Instruction
All of the data below must be repeated exactly.

——

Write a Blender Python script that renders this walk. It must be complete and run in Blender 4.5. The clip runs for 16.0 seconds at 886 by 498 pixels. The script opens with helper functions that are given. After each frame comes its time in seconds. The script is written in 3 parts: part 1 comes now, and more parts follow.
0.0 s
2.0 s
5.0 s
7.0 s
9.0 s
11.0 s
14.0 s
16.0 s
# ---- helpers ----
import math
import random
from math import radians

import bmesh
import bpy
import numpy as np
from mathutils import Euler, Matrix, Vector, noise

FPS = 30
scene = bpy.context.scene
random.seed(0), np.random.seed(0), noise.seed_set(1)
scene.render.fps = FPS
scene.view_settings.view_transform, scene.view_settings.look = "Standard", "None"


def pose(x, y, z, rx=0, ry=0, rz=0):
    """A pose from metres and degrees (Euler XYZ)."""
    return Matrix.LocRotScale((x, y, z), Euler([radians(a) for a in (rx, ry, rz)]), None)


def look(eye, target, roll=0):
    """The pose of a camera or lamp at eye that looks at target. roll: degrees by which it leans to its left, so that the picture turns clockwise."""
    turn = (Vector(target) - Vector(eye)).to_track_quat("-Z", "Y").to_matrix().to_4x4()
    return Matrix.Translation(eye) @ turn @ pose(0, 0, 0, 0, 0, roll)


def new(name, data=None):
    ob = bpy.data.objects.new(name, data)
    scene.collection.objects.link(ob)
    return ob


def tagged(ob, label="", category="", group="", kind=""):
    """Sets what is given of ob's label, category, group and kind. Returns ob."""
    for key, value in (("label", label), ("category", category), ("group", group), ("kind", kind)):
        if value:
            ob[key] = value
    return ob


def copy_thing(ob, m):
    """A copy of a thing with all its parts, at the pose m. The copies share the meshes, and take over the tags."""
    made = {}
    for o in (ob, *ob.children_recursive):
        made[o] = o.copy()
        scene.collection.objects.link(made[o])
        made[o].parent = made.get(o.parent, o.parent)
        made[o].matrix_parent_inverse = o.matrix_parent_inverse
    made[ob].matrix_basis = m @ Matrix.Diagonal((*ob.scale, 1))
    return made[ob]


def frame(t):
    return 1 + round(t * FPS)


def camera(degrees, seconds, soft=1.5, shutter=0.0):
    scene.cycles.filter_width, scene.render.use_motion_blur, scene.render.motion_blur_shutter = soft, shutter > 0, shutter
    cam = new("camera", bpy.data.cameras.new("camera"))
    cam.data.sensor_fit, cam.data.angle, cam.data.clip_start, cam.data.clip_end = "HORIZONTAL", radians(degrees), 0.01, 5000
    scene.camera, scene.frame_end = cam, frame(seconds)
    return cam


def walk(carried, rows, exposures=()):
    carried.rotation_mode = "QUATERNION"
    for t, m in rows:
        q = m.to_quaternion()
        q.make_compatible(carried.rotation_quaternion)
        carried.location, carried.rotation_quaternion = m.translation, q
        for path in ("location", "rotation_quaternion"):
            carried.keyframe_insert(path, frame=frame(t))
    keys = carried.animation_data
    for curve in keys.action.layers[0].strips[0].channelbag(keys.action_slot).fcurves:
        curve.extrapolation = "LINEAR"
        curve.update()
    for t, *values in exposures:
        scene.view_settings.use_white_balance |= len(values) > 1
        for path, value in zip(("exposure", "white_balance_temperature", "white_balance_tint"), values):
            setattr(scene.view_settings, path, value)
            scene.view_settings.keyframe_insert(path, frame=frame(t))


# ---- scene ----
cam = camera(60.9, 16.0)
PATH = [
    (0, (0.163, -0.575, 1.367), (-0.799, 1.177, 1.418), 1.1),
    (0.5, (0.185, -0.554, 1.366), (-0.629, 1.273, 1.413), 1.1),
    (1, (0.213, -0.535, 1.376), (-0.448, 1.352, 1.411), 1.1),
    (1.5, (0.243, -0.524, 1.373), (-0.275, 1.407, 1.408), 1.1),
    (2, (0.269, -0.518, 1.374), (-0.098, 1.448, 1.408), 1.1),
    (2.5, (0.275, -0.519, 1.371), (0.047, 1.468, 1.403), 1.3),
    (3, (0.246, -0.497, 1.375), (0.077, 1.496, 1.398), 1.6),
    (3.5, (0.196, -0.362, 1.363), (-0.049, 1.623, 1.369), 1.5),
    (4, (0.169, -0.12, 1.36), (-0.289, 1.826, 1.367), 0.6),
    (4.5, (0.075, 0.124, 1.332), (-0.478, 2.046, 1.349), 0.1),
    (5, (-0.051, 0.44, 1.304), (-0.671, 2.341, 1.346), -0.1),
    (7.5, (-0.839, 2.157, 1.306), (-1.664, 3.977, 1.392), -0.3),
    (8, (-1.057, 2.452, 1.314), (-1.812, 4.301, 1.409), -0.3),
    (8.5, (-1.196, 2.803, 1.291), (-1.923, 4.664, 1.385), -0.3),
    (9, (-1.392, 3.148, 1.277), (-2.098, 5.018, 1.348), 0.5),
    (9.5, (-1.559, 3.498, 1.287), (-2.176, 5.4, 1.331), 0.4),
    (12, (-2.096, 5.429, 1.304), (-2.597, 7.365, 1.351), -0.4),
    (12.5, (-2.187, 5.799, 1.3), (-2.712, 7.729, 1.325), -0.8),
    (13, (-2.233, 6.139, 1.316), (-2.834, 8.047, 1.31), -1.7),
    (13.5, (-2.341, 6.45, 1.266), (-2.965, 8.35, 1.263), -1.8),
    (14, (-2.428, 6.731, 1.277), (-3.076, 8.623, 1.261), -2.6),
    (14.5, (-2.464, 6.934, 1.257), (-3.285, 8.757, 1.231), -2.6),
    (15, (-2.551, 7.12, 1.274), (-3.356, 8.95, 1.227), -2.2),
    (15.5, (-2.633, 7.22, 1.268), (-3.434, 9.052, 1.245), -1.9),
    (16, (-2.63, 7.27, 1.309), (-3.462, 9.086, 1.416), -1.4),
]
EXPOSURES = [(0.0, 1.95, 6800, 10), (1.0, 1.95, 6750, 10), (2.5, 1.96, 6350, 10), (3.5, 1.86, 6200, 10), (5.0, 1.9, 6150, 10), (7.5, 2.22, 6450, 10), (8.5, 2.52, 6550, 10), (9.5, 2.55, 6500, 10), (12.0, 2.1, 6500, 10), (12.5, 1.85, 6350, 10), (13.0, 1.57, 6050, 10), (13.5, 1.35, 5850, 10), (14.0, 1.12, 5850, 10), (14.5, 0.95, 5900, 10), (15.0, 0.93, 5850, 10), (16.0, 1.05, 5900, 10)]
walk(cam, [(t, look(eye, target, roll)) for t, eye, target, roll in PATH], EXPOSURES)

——

Finished exercise
Write a Blender Python script that renders this walk. It must be complete and run in Blender 4.5. The clip runs for 16.0 seconds at 886 by 498 pixels. The script opens with helper functions that are given. After each frame comes its time in seconds. The script is written in 3 parts: part 1 comes now, and more parts follow.
0.0 s
2.0 s
5.0 s
7.0 s
9.0 s
11.0 s
14.0 s
16.0 s
# ---- helpers ----
import math
import random
from math import radians

import bmesh
import bpy
import numpy as np
from mathutils import Euler, Matrix, Vector, noise

FPS = 30
scene = bpy.context.scene
random.seed(0), np.random.seed(0), noise.seed_set(1)
scene.render.fps = FPS
scene.view_settings.view_transform, scene.view_settings.look = "Standard", "None"


def pose(x, y, z, rx=0, ry=0, rz=0):
    """A pose from metres and degrees (Euler XYZ)."""
    return Matrix.LocRotScale((x, y, z), Euler([radians(a) for a in (rx, ry, rz)]), None)


def look(eye, target, roll=0):
    """The pose of a camera or lamp at eye that looks at target. roll: degrees by which it leans to its left, so that the picture turns clockwise."""
    turn = (Vector(target) - Vector(eye)).to_track_quat("-Z", "Y").to_matrix().to_4x4()
    return Matrix.Translation(eye) @ turn @ pose(0, 0, 0, 0, 0, roll)


def new(name, data=None):
    ob = bpy.data.objects.new(name, data)
    scene.collection.objects.link(ob)
    return ob


def tagged(ob, label="", category="", group="", kind=""):
    """Sets what is given of ob's label, category, group and kind. Returns ob."""
    for key, value in (("label", label), ("category", category), ("group", group), ("kind", kind)):
        if value:
            ob[key] = value
    return ob


def copy_thing(ob, m):
    """A copy of a thing with all its parts, at the pose m. The copies share the meshes, and take over the tags."""
    made = {}
    for o in (ob, *ob.children_recursive):
        made[o] = o.copy()
        scene.collection.objects.link(made[o])
        made[o].parent = made.get(o.parent, o.parent)
        made[o].matrix_parent_inverse = o.matrix_parent_inverse
    made[ob].matrix_basis = m @ Matrix.Diagonal((*ob.scale, 1))
    return made[ob]


def frame(t):
    return 1 + round(t * FPS)


def camera(degrees, seconds, soft=1.5, shutter=0.0):
    scene.cycles.filter_width, scene.render.use_motion_blur, scene.render.motion_blur_shutter = soft, shutter > 0, shutter
    cam = new("camera", bpy.data.cameras.new("camera"))
    cam.data.sensor_fit, cam.data.angle, cam.data.clip_start, cam.data.clip_end = "HORIZONTAL", radians(degrees), 0.01, 5000
    scene.camera, scene.frame_end = cam, frame(seconds)
    return cam


def walk(carried, rows, exposures=()):
    carried.rotation_mode = "QUATERNION"
    for t, m in rows:
        q = m.to_quaternion()
        q.make_compatible(carried.rotation_quaternion)
        carried.location, carried.rotation_quaternion = m.translation, q
        for path in ("location", "rotation_quaternion"):
            carried.keyframe_insert(path, frame=frame(t))
    keys = carried.animation_data
    for curve in keys.action.layers[0].strips[0].channelbag(keys.action_slot).fcurves:
        curve.extrapolation = "LINEAR"
        curve.update()
    for t, *values in exposures:
        scene.view_settings.use_white_balance |= len(values) > 1
        for path, value in zip(("exposure", "white_balance_temperature", "white_balance_tint"), values):
            setattr(scene.view_settings, path, value)
            scene.view_settings.keyframe_insert(path, frame=frame(t))


# ---- scene ----
cam = camera(60.9, 16.0)
PATH = [
    (0, (0.163, -0.575, 1.367), (-0.799, 1.177, 1.418), 1.1),
    (0.5, (0.185, -0.554, 1.366), (-0.629, 1.273, 1.413), 1.1),
    (1, (0.213, -0.535, 1.376), (-0.448, 1.352, 1.411), 1.1),
    (1.5, (0.243, -0.524, 1.373), (-0.275, 1.407, 1.408), 1.1),
    (2, (0.269, -0.518, 1.374), (-0.098, 1.448, 1.408), 1.1),
    (2.5, (0.275, -0.519, 1.371), (0.047, 1.468, 1.403), 1.3),
    (3, (0.246, -0.497, 1.375), (0.077, 1.496, 1.398), 1.6),
    (3.5, (0.196, -0.362, 1.363), (-0.049, 1.623, 1.369), 1.5),
    (4, (0.169, -0.12, 1.36), (-0.289, 1.826, 1.367), 0.6),
    (4.5, (0.075, 0.124, 1.332), (-0.478, 2.046, 1.349), 0.1),
    (5, (-0.051, 0.44, 1.304), (-0.671, 2.341, 1.346), -0.1),
    (7.5, (-0.839, 2.157, 1.306), (-1.664, 3.977, 1.392), -0.3),
    (8, (-1.057, 2.452, 1.314), (-1.812, 4.301, 1.409), -0.3),
    (8.5, (-1.196, 2.803, 1.291), (-1.923, 4.664, 1.385), -0.3),
    (9, (-1.392, 3.148, 1.277), (-2.098, 5.018, 1.348), 0.5),
    (9.5, (-1.559, 3.498, 1.287), (-2.176, 5.4, 1.331), 0.4),
    (12, (-2.096, 5.429, 1.304), (-2.597, 7.365, 1.351), -0.4),
    (12.5, (-2.187, 5.799, 1.3), (-2.712, 7.729, 1.325), -0.8),
    (13, (-2.233, 6.139, 1.316), (-2.834, 8.047, 1.31), -1.7),
    (13.5, (-2.341, 6.45, 1.266), (-2.965, 8.35, 1.263), -1.8),
    (14, (-2.428, 6.731, 1.277), (-3.076, 8.623, 1.261), -2.6),
    (14.5, (-2.464, 6.934, 1.257), (-3.285, 8.757, 1.231), -2.6),
    (15, (-2.551, 7.12, 1.274), (-3.356, 8.95, 1.227), -2.2),
    (15.5, (-2.633, 7.22, 1.268), (-3.434, 9.052, 1.245), -1.9),
    (16, (-2.63, 7.27, 1.309), (-3.462, 9.086, 1.416), -1.4),
]
EXPOSURES = [(0.0, 1.95, 6800, 10), (1.0, 1.95, 6750, 10), (2.5, 1.96, 6350, 10), (3.5, 1.86, 6200, 10), (5.0, 1.9, 6150, 10), (7.5, 2.22, 6450, 10), (8.5, 2.52, 6550, 10), (9.5, 2.55, 6500, 10), (12.0, 2.1, 6500, 10), (12.5, 1.85, 6350, 10), (13.0, 1.57, 6050, 10), (13.5, 1.35, 5850, 10), (14.0, 1.12, 5850, 10), (14.5, 0.95, 5900, 10), (15.0, 0.93, 5850, 10), (16.0, 1.05, 5900, 10)]
walk(cam, [(t, look(eye, target, roll)) for t, eye, target, roll in PATH], EXPOSURES)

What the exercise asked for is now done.